Amazon finally launches its first Prime Air' plane
At a media event in Seattle last week, Amazon unveiled its first “Prime Air” branded plane. A Boeing 767 owned by Atlas Air, this plane has been converted into a freighter.
Amazon had earlier announced deals with two aircraft leasing companies – Atlas and Air Transport Services group, or ATSG, to fly as many as 40 dedicated cargo planes in the near future. While, eleven are already in operation; “Prime Air” will be the first one that has been painted. The purpose is to provide Amazon abundant shipping capacity for peak periods and flexibility for normal operations as its Prime business grows, said Dave Clark, Amazon’s senior vice president of Operations to Recode.
“You can almost think about the difference between commercial flight and private flight,” Clark said. “We have the ability, with our own planes, to create connections between one point and another point that are exactly tailored to our needs, and exactly tailored to the timing of when we want to put packages on those routes — versus other peoples’ networks which are optimized to run their entire network.

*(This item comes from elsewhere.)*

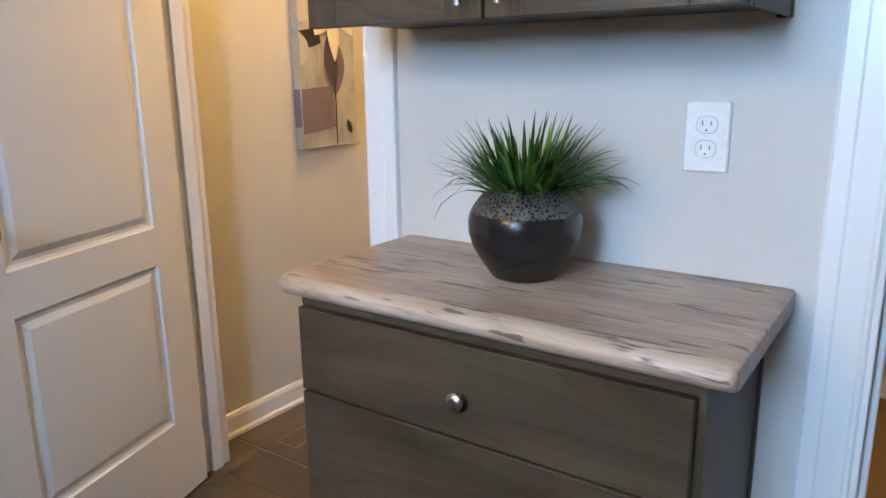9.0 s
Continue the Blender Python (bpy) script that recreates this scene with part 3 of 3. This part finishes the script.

We add capacity, we add flexibility, and it gives us cost-control capability as well.”
Apart from vertically integrating its business, it has also invested in numerous logistics technologies and is buying or leasing truck trailers and cargo ships to fulfill its local delivery services, as well. Moreover, Amazon has also built its own cloud-computing and web-hosting platform and designed its own electronic devices that hold the potential of being the future of shopping.
The aircraft is mostly painted white with “Prime Air” branded on both sides, a blue bottom that leads up the fuselage into a stripe and a dark gray tail with Amazon’s “smile” logo on it.